Conversations about beliefs, values, and identity are particularly valuable in coaching, because these topics are often the basis for motivation, performance, and building good relationships with others.

Asking the Right First Question

Another important part of building rapport is getting off to a good start. This can be trickier than it seems. Putting coachees at ease with everyday conversation helps ensure that the relationship doesn't start uncomfortably. So, it's best to avoid making jokes or offering too many personal observations until coachees have spoken more about their likes and dislikes.

At some point, though, you need to start a more structured conversation with a general and open question.
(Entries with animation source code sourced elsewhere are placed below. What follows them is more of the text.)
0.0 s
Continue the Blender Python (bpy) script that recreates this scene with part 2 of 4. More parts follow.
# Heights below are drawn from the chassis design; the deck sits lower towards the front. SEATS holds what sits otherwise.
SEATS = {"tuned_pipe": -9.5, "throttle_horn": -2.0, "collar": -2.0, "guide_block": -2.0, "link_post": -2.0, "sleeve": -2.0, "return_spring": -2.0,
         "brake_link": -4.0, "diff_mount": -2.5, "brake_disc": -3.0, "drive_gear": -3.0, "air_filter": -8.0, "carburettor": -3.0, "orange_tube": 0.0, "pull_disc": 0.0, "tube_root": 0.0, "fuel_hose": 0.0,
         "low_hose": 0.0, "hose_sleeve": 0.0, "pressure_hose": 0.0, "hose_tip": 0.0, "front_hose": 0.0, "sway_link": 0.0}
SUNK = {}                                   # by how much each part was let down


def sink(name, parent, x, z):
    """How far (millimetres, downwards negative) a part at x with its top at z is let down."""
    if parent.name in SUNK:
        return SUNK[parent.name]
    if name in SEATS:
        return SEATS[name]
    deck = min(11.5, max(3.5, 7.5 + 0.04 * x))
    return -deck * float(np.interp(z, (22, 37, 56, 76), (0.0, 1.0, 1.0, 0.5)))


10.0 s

Good examples include "What's been happening for you?" or "How are things going for you?" or "What's on your mind today?" The actual question doesn't matter too much, but it must invite the coachees, in an open and natural way, to talk about themselves and how they're feeling.

Maintaining Rapport

Rapport building isn't something you do just once. Each coaching session needs to build from the last.

By doing the following, you can help ensure that the coaching relationship stays on track, and you continue to build and maintain rapport:

  • Show respect for what the coachee has achieved, the coachee's perspective on life, and his or her life goals.
  • Show consideration and empathy for any stresses and complications in the coachee's life.
  • Be courteous.
  • Appropriately nurture or care about the coachee, but don't be a "parent."
  • On occasion, playfully challenge the coachee as a prompt to move on.
  • Exchange confidences.
  • Be authentic.
  • Provide relevant knowledge and information.
  • Avoid using jargon.


In this article, we're looking at building rapport in coaching. In fact, these same skills will help you build better relationships in all parts of your life. Explore using them more generally!

Key Points

Building and maintaining rapport is vital to the success of any coaching relationship.

In coaching conversations, it's best to start simply and build on common ground. Use credibility, reliability, intimacy, and care to help you build trust. You can also use the six levels of rapport – environment, behavior, capability, beliefs, identity, and spirit – to help you form questions during your coaching conversations.

Remember that building rapport in coaching is ongoing, and each coaching session needs to build on the last.